"... Вкус этот был вкусом кусочка мадлены, которым по воскресным утрам в Комбре угощала меня тетя Леония, предварительно намочив его в чае или в настойке из липового цвета..." Марсель Пруст, "В сторону Свана"(1913). Коллаж Антонелло Сильверини
Ключевой образ прустовской эпопеи — поток воспоминаний, который уносит героя, вдохнувшего знакомый запах или ощутившего полузабытую сладость. «И как только я вновь ощутил вкус размоченного в липовом чаю бисквита, которым меня угощала тетя <…>, в то же мгновенье старый серый дом фасадом на улицу, куда выходили окна тетиной комнаты, пристроился, как декорация, к флигельку окнами в сад, выстроенному за домом для моих родителей. <…> Весь Комбре и его окрестности — все, что имеет форму и обладает плотностью — город и сады, — выплыло из чашки чаю», — такова, наверное, самая известная цитата из романа «В сторону Свана».
По мнению исследователя Эдуарда Бизюба, технику припоминания, а точнее досконального восстановления в памяти минувших событий Пруста научили применять в клинике Поля-Огюста Солье. Этот доктор, по сути, практиковал психоанализ задолго до того, как тот стал повсеместным во французских медицинских учреждениях. 34-летний Марсель обратился к Солье в конце 1905 года, чтобы избавиться от мучившей его бессонницы, и доктор вынуждал писателя снова и снова переживать тот момент, когда симптомы заболевания проявились в первый раз. Более того, Солье требовал погружаться в прошлое настолько глубоко, чтобы вся атмосфера случившегося воссоздалась с максимальной полнотой. Прусту пришлось вспоминать наиболее травматичный свой опыт: смерть любимой матери, случившуюся несколькими месяцами ранее, через два года после отцовской.

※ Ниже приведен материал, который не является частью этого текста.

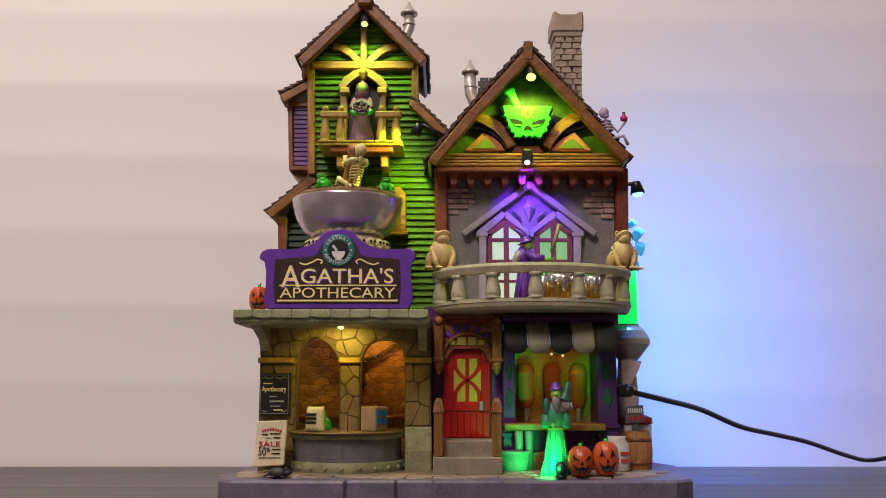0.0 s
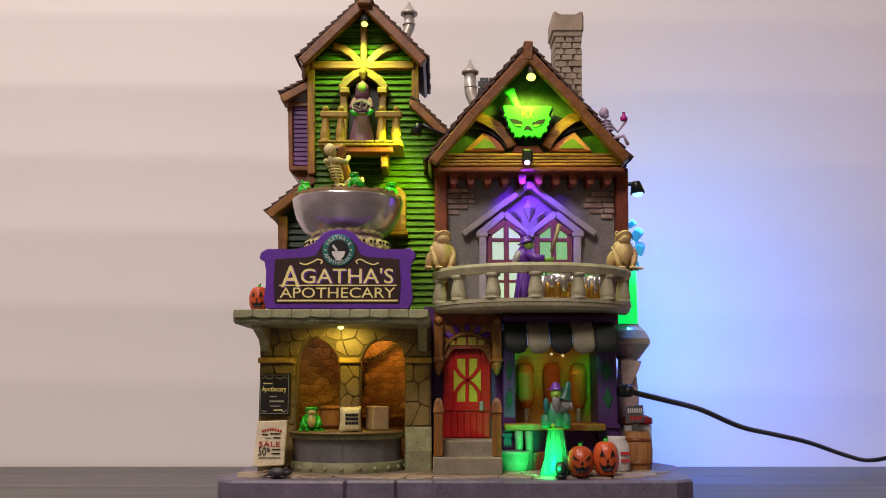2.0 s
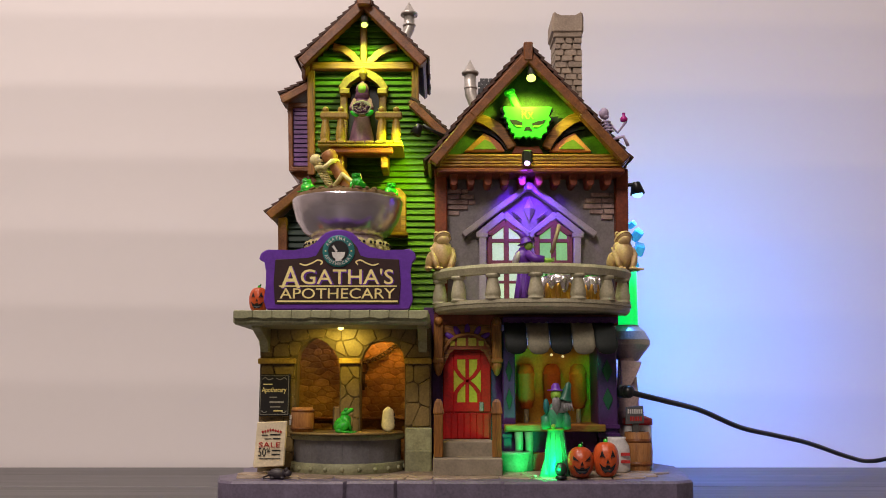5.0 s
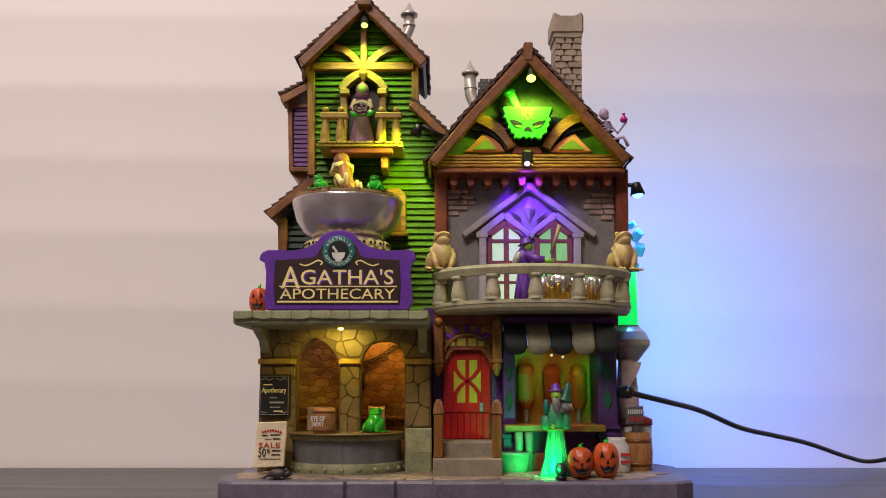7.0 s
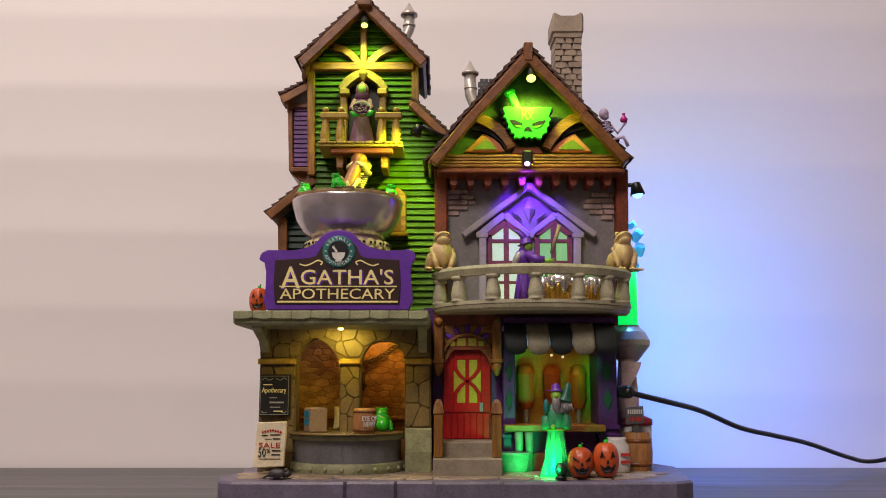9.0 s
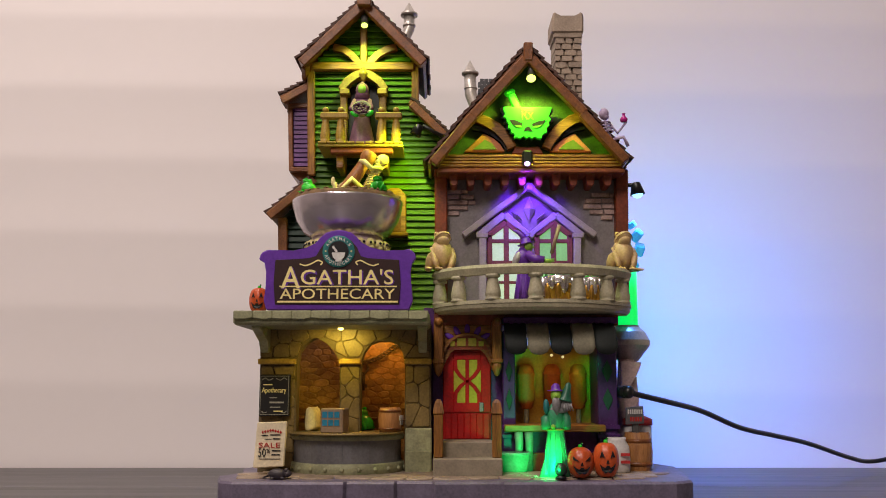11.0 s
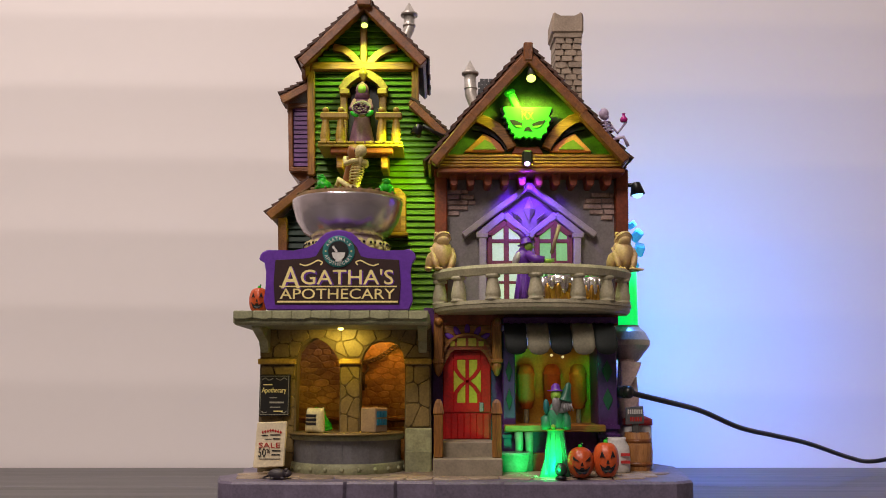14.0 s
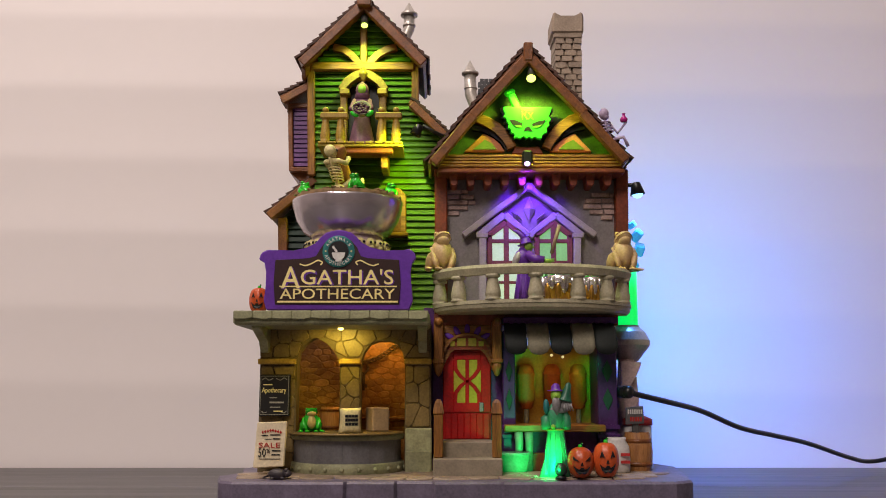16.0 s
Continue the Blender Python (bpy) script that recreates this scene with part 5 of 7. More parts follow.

Язвительные авторы статей о Прусте в глянцевых журналах часто называют Жанну Клеманс-Вейль, мать писателя, «единственной женщиной, которую он когда-либо любил» — намекая на гомосексуальность Марселя. Отношения сына и матери вправду были удивительно близкими: первый в мельчайших подробностях рассказывал и о своих переживаниях, и о незначительных делах, а вторая помогала ему с переводами книг Джона Рёскина — Марсель не владел английским и по большей части редактировал работу Жанны Вейль. Неудивительно, что траур стал тяжелым периодом не только психологически, но и физически: первый месяц после материной смерти писатель почти не выходил из собственной квартиры и совсем лишился сна. Сам Пруст говорил об этом как о парадоксе: если в обычное время сон давал возможность отдохнуть от впечатлений дня, то теперь наоборот, бодрствование помогало преодолевать боль утраты, держать эмоции в узде. Хуже того — бессонница подогревалась чувством вины: Марсель был уверен, что мать подорвала собственное здоровье, переживая за сына. Было о чем переживать: с малых лет мальчик страдал от тяжелой астмы.